> **What you will do**: Word for word, give the material below again, minus any images.

*-*-*

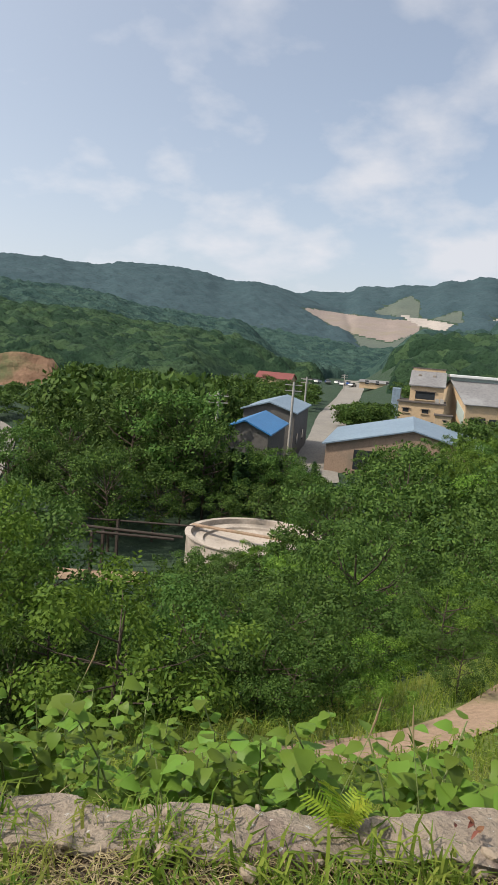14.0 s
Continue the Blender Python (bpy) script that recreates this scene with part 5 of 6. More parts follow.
settling_tank()
for k, (dy, r) in enumerate(((0.0, 0.12), (-1.6, 0.10), (2.2, 0.08))):
    pp = thing("overland_pipe", (-22.5, 54 + dy, -13.7 + 0.2 * k), 0, "thin grey overland pipe running from the tank", "pipe", "overland pipes")
    bm = bmesh.new()
    tube(bm, [(0, 0, 0), (-9, -3, 0.3 - 0.2 * k), (-19, -8, 0.6)], r, 8)
    part("run", bm, DARKWOOD, pp)
    for f in (0.3, 0.7):
        bm = bmesh.new()
        box(bm, -19 * f, -7 * f, -4.5, 0.2, 0.2, 4.6)
        part("support", bm, DARKWOOD, pp)


def utility_pole(x, y, top, arms, label, mat=WOOD, turn=20.0):
    base = ground_at(x, y) - 0.3
    t = thing("utility_pole", (x, y, base), turn, label, "utility pole", "utility poles")
    bm = bmesh.new()
    tube(bm, [(0, 0, 0), (0, 0, top - base)], [0.2, 0.15], 8)
    part("shaft", bm, mat, t)
    for k in range(arms):
        bm = bmesh.new()
        box(bm, 0, 0.12, top - base - 0.5 - 0.75 * k, 2.2, 0.1, 0.12)
        part("crossarm", bm, mat, t)
        for xx in (-0.95, -0.4, 0.4, 0.95):
            bm = bmesh.new()
            lathe(bm, [(0.05, 0), (0.09, 0.08), (0.07, 0.22)], 8, (xx, 0.12, top - base - 0.38 - 0.75 * k))
            part("insulator", bm, DARKWOOD, t)


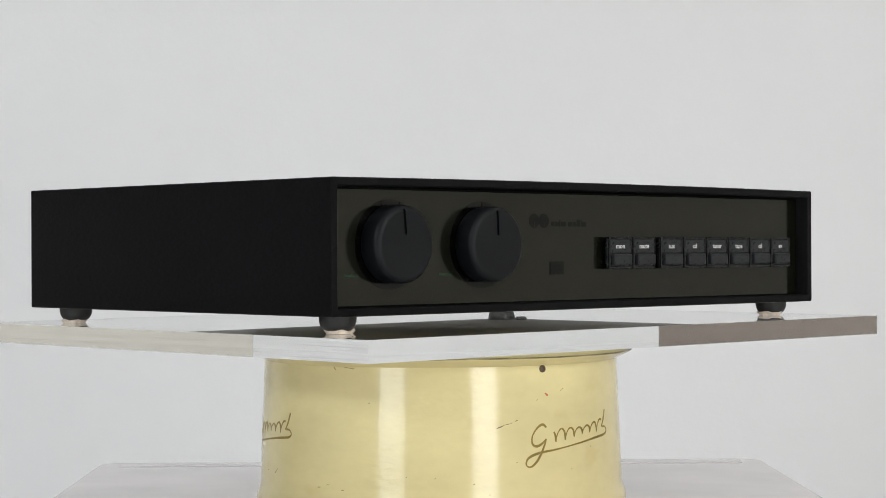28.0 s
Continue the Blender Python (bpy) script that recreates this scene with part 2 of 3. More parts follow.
def ring_band(r0, r1, y0, y1, a0=0.0, a1=360.0, n=40, bm=None, at=(0, 0)):
    """A flat ring sector in x and z with thickness along y; angles run clockwise from the top."""
    bm = bm or bmesh.new()
    full = a1 - a0 >= 360
    cols = []
    for i in range(n + (0 if full else 1)):
        a = radians(a0 + (a1 - a0) * i / n)
        s, c = math.sin(a), math.cos(a)
        cols.append([bm.verts.new((at[0] + r * s, y, at[1] + r * c)) for r, y in ((r0, y0), (r1, y0), (r1, y1), (r0, y1))])
    for i in range(n if full else n):
        p, q = cols[i], cols[(i + 1) % len(cols)]
        for k in range(4):
            bm.faces.new((p[k], p[(k + 1) % 4], q[(k + 1) % 4], q[k]))
    if not full:
        bm.faces.new(cols[0])
        bm.faces.new(cols[-1][::-1])
    return bm


def text_mesh(text, width, size, bold=0.0):
    """Flat lettering with the built-in font, centred, made to a given width, standing in x and z and facing -y."""
    cu = bpy.data.curves.new("lettering", "FONT")
    cu.body, cu.size, cu.align_x, cu.align_y, cu.extrude, cu.resolution_u = text, size, "CENTER", "CENTER", 0.00003, 2
    cu.offset = bold
    ob = new("lettering", cu)
    me = bpy.data.meshes.new_from_object(ob.evaluated_get(bpy.context.evaluated_depsgraph_get()))
    bpy.data.objects.remove(ob)
    xs = [v.co.x for v in me.vertices]
    k = width / (max(xs) - min(xs)) if width else 1.0
    mid = (max(xs) + min(xs)) / 2
    me.transform(Matrix.Rotation(radians(90), 4, "X") @ Matrix.Diagonal((k, 1, 1, 1)) @ Matrix.Translation((-mid, 0, 0)))
    return me


def lettering(text, x, z, width, size, parent, y, mat, back=False, name="lettering", bold=0.0):
    me = text_mesh(text, width, size, bold)
    me.materials.clear()
    me.materials.append(mat)
    return part(name, me, mat, parent, at=(x, y, z), rot=(0, 0, 180 if back else 0))


def bar(x0, x1, z0, z1, y, mat, parent, name="printed_bar", t=0.00006):
    return part(name, box(abs(x1 - x0), t, abs(z1 - z0)), mat, parent, at=((x0 + x1) / 2, y, (z0 + z1) / 2), smooth=0)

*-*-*

> **Solution for this task**:
14.0 s
Continue the Blender Python (bpy) script that recreates this scene with part 5 of 6. More parts follow.
settling_tank()
for k, (dy, r) in enumerate(((0.0, 0.12), (-1.6, 0.10), (2.2, 0.08))):
    pp = thing("overland_pipe", (-22.5, 54 + dy, -13.7 + 0.2 * k), 0, "thin grey overland pipe running from the tank", "pipe", "overland pipes")
    bm = bmesh.new()
    tube(bm, [(0, 0, 0), (-9, -3, 0.3 - 0.2 * k), (-19, -8, 0.6)], r, 8)
    part("run", bm, DARKWOOD, pp)
    for f in (0.3, 0.7):
        bm = bmesh.new()
        box(bm, -19 * f, -7 * f, -4.5, 0.2, 0.2, 4.6)
        part("support", bm, DARKWOOD, pp)


def utility_pole(x, y, top, arms, label, mat=WOOD, turn=20.0):
    base = ground_at(x, y) - 0.3
    t = thing("utility_pole", (x, y, base), turn, label, "utility pole", "utility poles")
    bm = bmesh.new()
    tube(bm, [(0, 0, 0), (0, 0, top - base)], [0.2, 0.15], 8)
    part("shaft", bm, mat, t)
    for k in range(arms):
        bm = bmesh.new()
        box(bm, 0, 0.12, top - base - 0.5 - 0.75 * k, 2.2, 0.1, 0.12)
        part("crossarm", bm, mat, t)
        for xx in (-0.95, -0.4, 0.4, 0.95):
            bm = bmesh.new()
            lathe(bm, [(0.05, 0), (0.09, 0.08), (0.07, 0.22)], 8, (xx, 0.12, top - base - 0.38 - 0.75 * k))
            part("insulator", bm, DARKWOOD, t)


28.0 s
Continue the Blender Python (bpy) script that recreates this scene with part 2 of 3. More parts follow.
def ring_band(r0, r1, y0, y1, a0=0.0, a1=360.0, n=40, bm=None, at=(0, 0)):
    """A flat ring sector in x and z with thickness along y; angles run clockwise from the top."""
    bm = bm or bmesh.new()
    full = a1 - a0 >= 360
    cols = []
    for i in range(n + (0 if full else 1)):
        a = radians(a0 + (a1 - a0) * i / n)
        s, c = math.sin(a), math.cos(a)
        cols.append([bm.verts.new((at[0] + r * s, y, at[1] + r * c)) for r, y in ((r0, y0), (r1, y0), (r1, y1), (r0, y1))])
    for i in range(n if full else n):
        p, q = cols[i], cols[(i + 1) % len(cols)]
        for k in range(4):
            bm.faces.new((p[k], p[(k + 1) % 4], q[(k + 1) % 4], q[k]))
    if not full:
        bm.faces.new(cols[0])
        bm.faces.new(cols[-1][::-1])
    return bm


def text_mesh(text, width, size, bold=0.0):
    """Flat lettering with the built-in font, centred, made to a given width, standing in x and z and facing -y."""
    cu = bpy.data.curves.new("lettering", "FONT")
    cu.body, cu.size, cu.align_x, cu.align_y, cu.extrude, cu.resolution_u = text, size, "CENTER", "CENTER", 0.00003, 2
    cu.offset = bold
    ob = new("lettering", cu)
    me = bpy.data.meshes.new_from_object(ob.evaluated_get(bpy.context.evaluated_depsgraph_get()))
    bpy.data.objects.remove(ob)
    xs = [v.co.x for v in me.vertices]
    k = width / (max(xs) - min(xs)) if width else 1.0
    mid = (max(xs) + min(xs)) / 2
    me.transform(Matrix.Rotation(radians(90), 4, "X") @ Matrix.Diagonal((k, 1, 1, 1)) @ Matrix.Translation((-mid, 0, 0)))
    return me


def lettering(text, x, z, width, size, parent, y, mat, back=False, name="lettering", bold=0.0):
    me = text_mesh(text, width, size, bold)
    me.materials.clear()
    me.materials.append(mat)
    return part(name, me, mat, parent, at=(x, y, z), rot=(0, 0, 180 if back else 0))


def bar(x0, x1, z0, z1, y, mat, parent, name="printed_bar", t=0.00006):
    return part(name, box(abs(x1 - x0), t, abs(z1 - z0)), mat, parent, at=((x0 + x1) / 2, y, (z0 + z1) / 2), smooth=0)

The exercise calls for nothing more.